A survey of banking leaders by BioCatch reveals that managing high alert volumes is the most common day-to-day operational hurdle for fraud teams in Singapore, with half of the respondents ranking it among their top three challenges. However, only 12% of bankers identified it as their single greatest issue.
Manual tasks emerged as the second most frequent bottleneck, with 47% of respondents placing it in their top three concerns and 15% labeling it as their primary challenge. This highlights ongoing difficulties within financial institutions to automate key fraud prevention and financial crime processes. Following closely, identifying legitimate users and detecting mule accounts were each cited by 42% of participants as top-three issues.
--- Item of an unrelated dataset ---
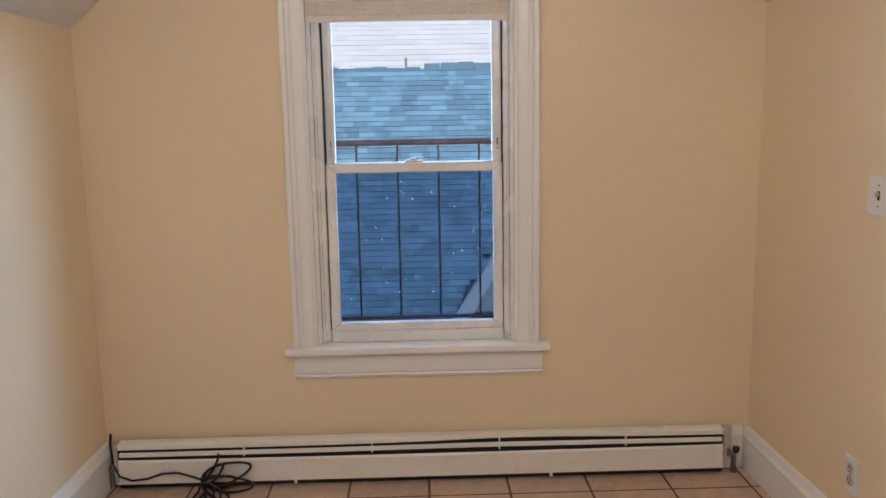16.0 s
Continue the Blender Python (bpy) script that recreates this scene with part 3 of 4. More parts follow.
def worn_edge(along, a0, a1, o0, o1):
    """An edging board with an uneven paint line: bare wood below, chipped paint and worn rounded top."""
    n = 110
    bm = bmesh.new()
    rnd = random.Random(7 if along == "x" else 9)
    prev = None
    for i in range(n + 1):
        a = a0 + (a1 - a0) * i / n
        f = i / n
        if along == "x":
            rough = 0.5 + 0.3 * math.sin(f * 37 + 1.1) + 0.2 * math.sin(f * 83) + 0.25 * (rnd.random() - 0.5)
            line = 0.010 if f < 0.235 else 0.012 + 0.011 * max(0.0, rough)
            if f > 0.9:
                line = 0.064
            elif f > 0.70:
                line = 0.017 + 0.15 * (f - 0.70) + 0.010 * max(0.0, rough)
        else:
            line = 0.050 + 0.008 * rnd.random() if f < 0.45 else 0.016 + 0.010 * rnd.random()
        j = 0.0012 * (rnd.random() - 0.5)
        face = [(o1, CZ - 0.062), (o0, CZ - 0.062), (o0, CZ - max(0.010, min(0.061, line))), (o0 + j, CZ - 0.008), (o0 + (0.006 if o1 > o0 else -0.006), CZ - 0.0005 + j), (o1, CZ + 0.001 + j)]
        ring = [bm.verts.new((a, o, z) if along == "x" else (o, a, z)) for o, z in face]
        if prev:
            for k, mt in enumerate((1, 1, 2, 0, 0, 1)):
                k2 = (k + 1) % 6
                bm.faces.new((prev[k], prev[k2], ring[k2], ring[k])).material_index = mt
        else:
            bm.faces.new(ring).material_index = 1 if along == "x" else 2
        prev = ring
    bm.faces.new(prev).material_index = 2
    return bm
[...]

Specifically, 15% viewed mule account detection as their biggest challenge—reflecting the critical role these accounts play in enabling scams, fraud, and money laundering—while 13% said the same for verifying genuine users.
System integration also proved to be a major pain point, with 41% of respondents including it in their top three challenges and 16% identifying it as their most significant problem. Low-quality data and staffing or resource constraints were both highlighted as top-three challenges by 38% of those surveyed. However, only 7% flagged poor data quality as their main issue, compared to 15% who felt that way about staff shortages and skill gaps.
The report observed that larger fraud and anti-money laundering (AML) teams face the heaviest pressure from alert volumes due to intensive transaction monitoring, noting that simply hiring more staff is no longer enough to counter the rising scale and complexity of modern financial crime. Among C-suite executives, high alert volumes and mule account detection were singled out as the two most pressing operational concerns.